Now, we will find the area of the triangles $$\mathrm{\Delta }\text{ABC}$$ and $$\mathrm{\Delta }\text{PQR}$$ from the above diagram.
$$\text{Area of }\mathrm{\Delta }\text{PQR}={\displaystyle \frac{1}{2}}\times \text{QR}\times \text{PS ......}\left(1\right)$$
$$\text{Area of }\mathrm{\Delta }\text{ABC}={\displaystyle \frac{1}{2}}\times \text{BC}\times \text{AD ......}\left(2\right)$$
Dividing $$\left(1\right)$$ by $$\left(2\right)$$, we get
$$\begin{gathered} {\displaystyle \frac{\text{Area of }\mathrm{\Delta }\text{PQR}}{\text{Area of }\mathrm{\Delta }\text{ABC}}}={\displaystyle \frac{{\displaystyle \frac{1}{2}}\times \text{QR}\times \text{PS}}{{\displaystyle \frac{1}{2}}\times \text{BC}\times \text{AD}}} \\ ={\displaystyle \frac{\text{QR}\times \text{PS}}{\text{BC}\times \text{AD}}}\text{ ......}\left(3\right) \end{gathered}$$
Since we know that $$\mathrm{\angle }\text{ABC}$$ and $$\mathrm{\angle }\text{PQR}$$ are angles of similar triangles, so $$\mathrm{\angle }\text{ABC}=\mathrm{\angle }\text{PQR}$$ and both right angled triangles $$\mathrm{\angle }\text{ADB}$$ and $$\mathrm{\angle }\text{PSQ}$$ are equal.

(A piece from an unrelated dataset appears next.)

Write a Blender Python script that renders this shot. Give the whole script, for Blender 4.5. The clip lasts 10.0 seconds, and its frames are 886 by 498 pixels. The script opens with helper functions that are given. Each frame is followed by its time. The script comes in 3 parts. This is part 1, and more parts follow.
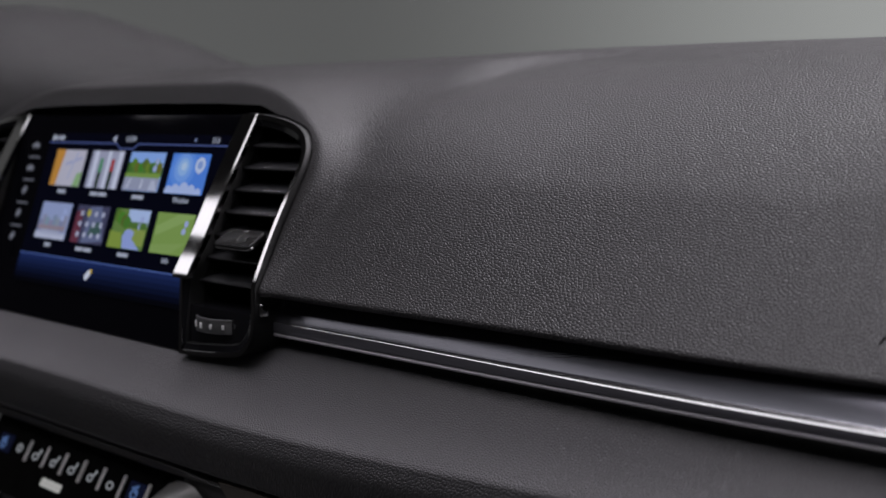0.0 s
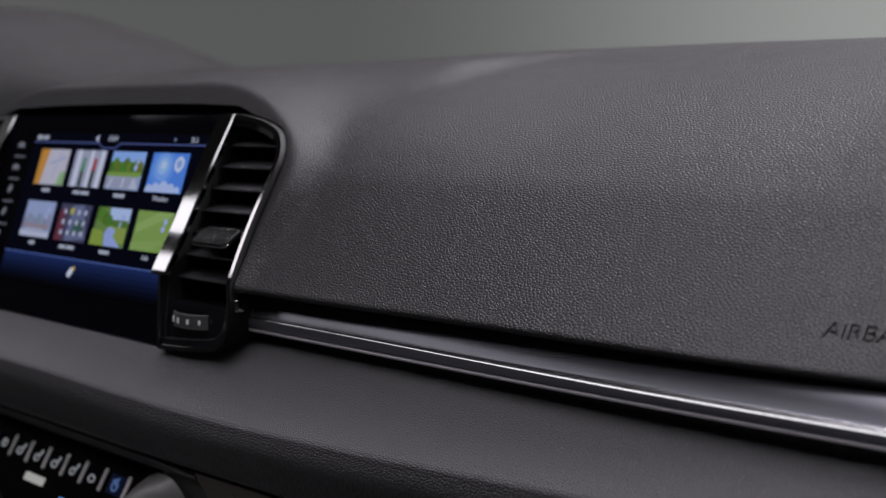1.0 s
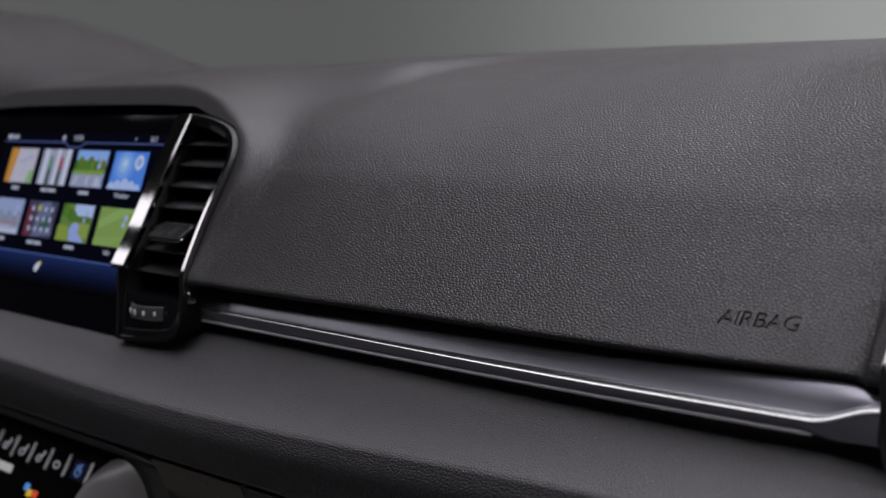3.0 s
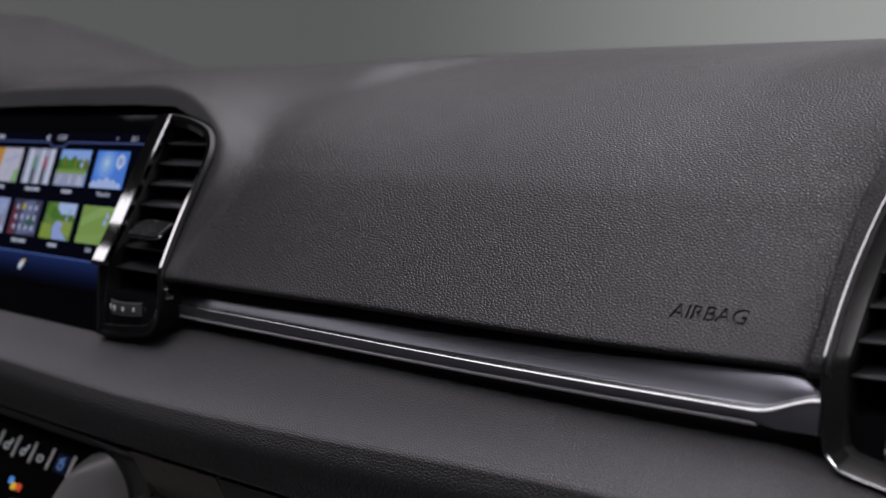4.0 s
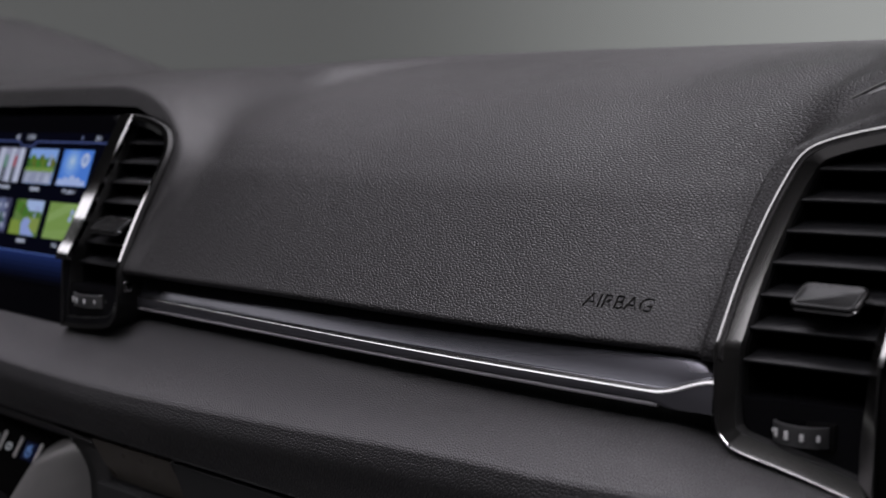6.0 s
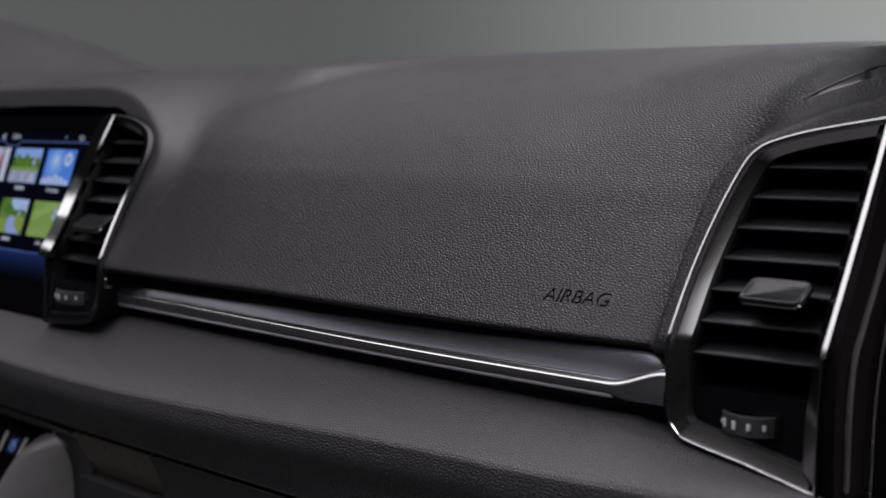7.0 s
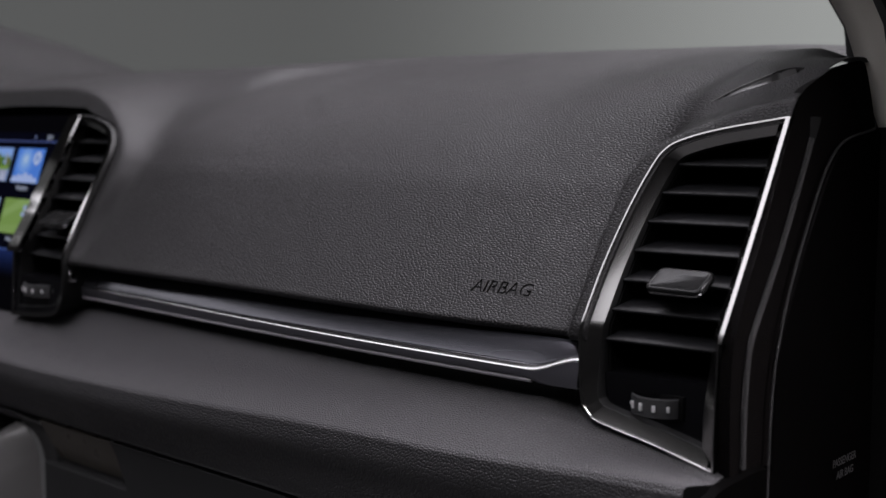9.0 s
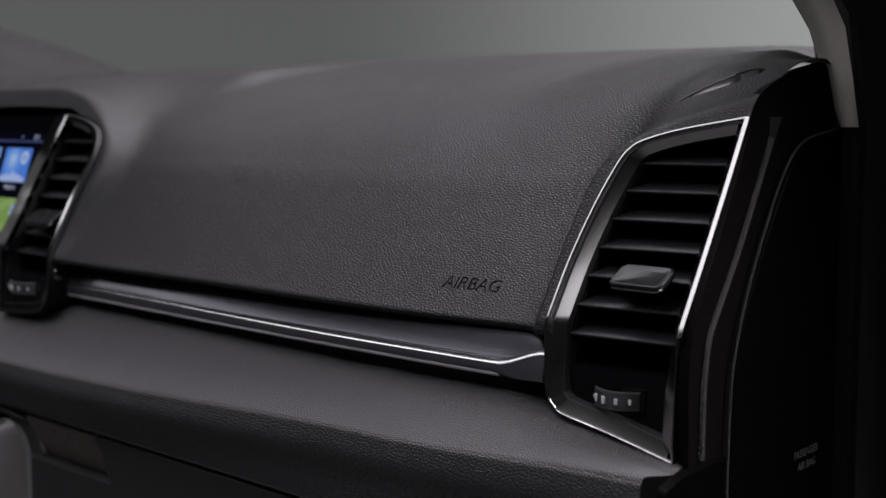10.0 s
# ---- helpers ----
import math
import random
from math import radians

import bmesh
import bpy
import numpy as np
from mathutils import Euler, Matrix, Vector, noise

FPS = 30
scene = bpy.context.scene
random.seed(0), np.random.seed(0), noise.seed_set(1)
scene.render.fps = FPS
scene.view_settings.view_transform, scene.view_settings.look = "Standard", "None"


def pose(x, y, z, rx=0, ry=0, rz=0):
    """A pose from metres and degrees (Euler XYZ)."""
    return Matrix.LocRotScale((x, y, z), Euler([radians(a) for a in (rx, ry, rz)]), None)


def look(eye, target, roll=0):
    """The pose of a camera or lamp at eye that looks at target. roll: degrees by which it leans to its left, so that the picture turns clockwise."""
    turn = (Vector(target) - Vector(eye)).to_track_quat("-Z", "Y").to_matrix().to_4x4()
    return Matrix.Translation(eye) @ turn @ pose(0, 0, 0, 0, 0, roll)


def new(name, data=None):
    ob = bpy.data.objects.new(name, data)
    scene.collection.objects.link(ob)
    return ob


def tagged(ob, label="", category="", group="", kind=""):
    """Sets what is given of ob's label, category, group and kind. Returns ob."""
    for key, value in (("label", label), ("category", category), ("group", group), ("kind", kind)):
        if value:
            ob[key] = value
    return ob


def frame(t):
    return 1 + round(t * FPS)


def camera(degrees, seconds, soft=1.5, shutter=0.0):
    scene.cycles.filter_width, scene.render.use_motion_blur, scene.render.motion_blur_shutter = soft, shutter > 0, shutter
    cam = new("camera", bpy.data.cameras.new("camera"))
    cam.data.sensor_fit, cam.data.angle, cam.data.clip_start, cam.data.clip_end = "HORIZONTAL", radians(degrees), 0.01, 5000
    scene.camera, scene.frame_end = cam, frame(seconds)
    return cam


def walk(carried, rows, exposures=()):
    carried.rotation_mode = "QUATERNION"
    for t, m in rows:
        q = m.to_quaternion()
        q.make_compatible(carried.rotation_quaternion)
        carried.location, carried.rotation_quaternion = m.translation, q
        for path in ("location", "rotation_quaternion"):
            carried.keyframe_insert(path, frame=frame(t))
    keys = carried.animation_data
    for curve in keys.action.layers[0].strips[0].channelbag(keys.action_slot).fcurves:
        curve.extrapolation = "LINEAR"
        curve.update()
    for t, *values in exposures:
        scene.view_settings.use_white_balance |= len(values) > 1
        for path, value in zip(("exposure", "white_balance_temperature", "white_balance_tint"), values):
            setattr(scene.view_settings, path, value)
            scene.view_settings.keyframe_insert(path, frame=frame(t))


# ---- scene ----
# ---------------------------------------------------------------- camera
cam = camera(38.0, 10.0)
cam.data.dof.use_dof = True
cam.data.dof.focus_distance = 0.66
cam.data.dof.aperture_fstop = 8.0
YAW, PITCH = 45.63, -5.70
# a slider parallel to the dashboard: seconds and metres along it
SLIDE = [(0.0, 0.0), (0.5, 0.0120), (1.0, 0.0246), (1.5, 0.0370), (2.0, 0.0495), (2.5, 0.0620), (3.0, 0.0746), (3.5, 0.0871),
         (4.0, 0.0997), (4.5, 0.1122), (5.0, 0.1246), (5.5, 0.1370), (6.0, 0.1496), (6.5, 0.1621), (7.0, 0.1746), (7.5, 0.1869),
         (8.0, 0.1993), (8.5, 0.2114), (9.0, 0.2236), (9.5, 0.2345), (10.0, 0.2449)]
walk(cam, [(t, pose(0.785 + s, -0.46, 1.0, 90 + PITCH, 0, YAW)) for t, s in SLIDE])

# ---------------------------------------------------------------- light
world = bpy.data.worlds.new("studio_air")
scene.world = world
world.use_nodes = True
world.node_tree.nodes["Background"].inputs[0].default_value = (0.75, 0.85, 1.0, 1)
world.node_tree.nodes["Background"].inputs[1].default_value = 0.05
scene.view_settings.exposure = 0.0


def softbox(name, eye, target, w, h, watts, col=(1, 1, 1)):
    lamp = bpy.data.lights.new(name, "AREA")
    lamp.shape, lamp.size, lamp.size_y, lamp.energy, lamp.color = "RECTANGLE", w, h, watts, col
    ob = new(name, lamp)
    ob.matrix_world = look(eye, target)
    return ob


softbox("front_softbox", (0.30, 1.35, 3.2), (0.50, 0.05, 1.0), 1.7, 1.0, 47, (1.03, 0.99, 1.06))
# fill light added from above, where no lamp is known
softbox("added_overhead_fill", (0.0, -0.25, 2.8), (0.20, -0.05, 0.9), 2.4, 0.9, 39, (1.03, 0.98, 1.08))
softbox("passenger_side_softbox", (1.90, 1.00, 2.5), (0.4, 0.0, 0.9), 1.6, 1.2, 125, (1.03, 0.98, 1.06))
softbox("rear_strip_light", (-0.28, -1.567, 2.68), (-0.299, -1.31, 0.0), 8.65, 0.58, 31, (1.0, 0.98, 1.05))


# ---------------------------------------------------------------- materials
def mat(name, col, rough=0.5, metal=0.0, spec=0.5, coat=0.0):
    m = bpy.data.materials.new(name)
    m.use_nodes = True
    b = m.node_tree.nodes["Principled BSDF"]
    b.inputs["Base Color"].default_value = (*col, 1)
    b.inputs["Roughness"].default_value = rough
    b.inputs["Metallic"].default_value = metal
    b.inputs["Specular IOR Level"].default_value = spec
    b.inputs["Coat Weight"].default_value = coat
    return m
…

Therefore, $$\mathrm{\Delta }\text{PQS}\sim \mathrm{\Delta }\text{ABD}$$.
$$\Rightarrow {\displaystyle \frac{\text{PS}}{\text{AD}}}={\displaystyle \frac{\text{PQ}}{\text{AB}}}\text{ ......}\left(4\right)$$
Substituting this value in equation $$\left(3\right)$$, we get
$${\displaystyle \frac{\text{Area of }\mathrm{\Delta }\text{PQR}}{\text{Area of }\mathrm{\Delta }\text{ABC}}}={\displaystyle \frac{\text{QR}}{\text{BC}}}\times {\displaystyle \frac{\text{PQ}}{\text{AB}}}\text{ ......}\left(5\right)$$
Since we know that the triangles $$\mathrm{\Delta }\text{PQR}$$ and $$\mathrm{\Delta }\text{ABC}$$ are similar,
$${\displaystyle \frac{\text{PQ}}{\text{AB}}}={\displaystyle \frac{\text{QR}}{\text{BC}}}={\displaystyle \frac{\text{PR}}{\text{AC}}}$$
Using this value in equation $$\left(5\right)$$, we get
$$\begin{gathered} {\displaystyle \frac{\text{Area of }\mathrm{\Delta }\text{PQR}}{\text{Area of }\mathrm{\Delta }\text{ABC}}}={\displaystyle \frac{\text{QR}}{\text{BC}}}\times {\displaystyle \frac{\text{QR}}{\text{BC}}} \\ ={\left({\displaystyle \frac{\text{QR}}{\text{BC}}}\right)}^2 \end{gathered}$$
Also from equation $$\left(5\right)$$, we get
$$\begin{gathered} {\displaystyle \frac{\text{Area of }\mathrm{\Delta }\text{PQR}}{\text{Area of }\mathrm{\Delta }\text{ABC}}}={\left({\displaystyle \frac{\text{QR}}{\text{BC}}}\right)}^2 \\ ={\left({\displaystyle \frac{\text{PQ}}{\text{AB}}}\right)}^2 \\ ={\left({\displaystyle \frac{\text{RP}}{\text{CA}}}\right)}^2 \end{gathered}$$

Thus, the ratio of the areas of two similar triangles is equal to the square of the ratio of their corresponding sides.
Hence, proved.

Note:
In this question, students should write the sides of the triangles appropriately. Since the general area of any triangle is $$\text{Area = }{\displaystyle \frac{1}{2}}\times \text{Base}\times \text{Height}$$, so we need to construct the perpendicular triangles for height. Students should know that when two triangles are similar then the ratio of their corresponding sides are same with the ratio of their corresponding altitudes and sides. The measurement of their corresponding angles is also the same.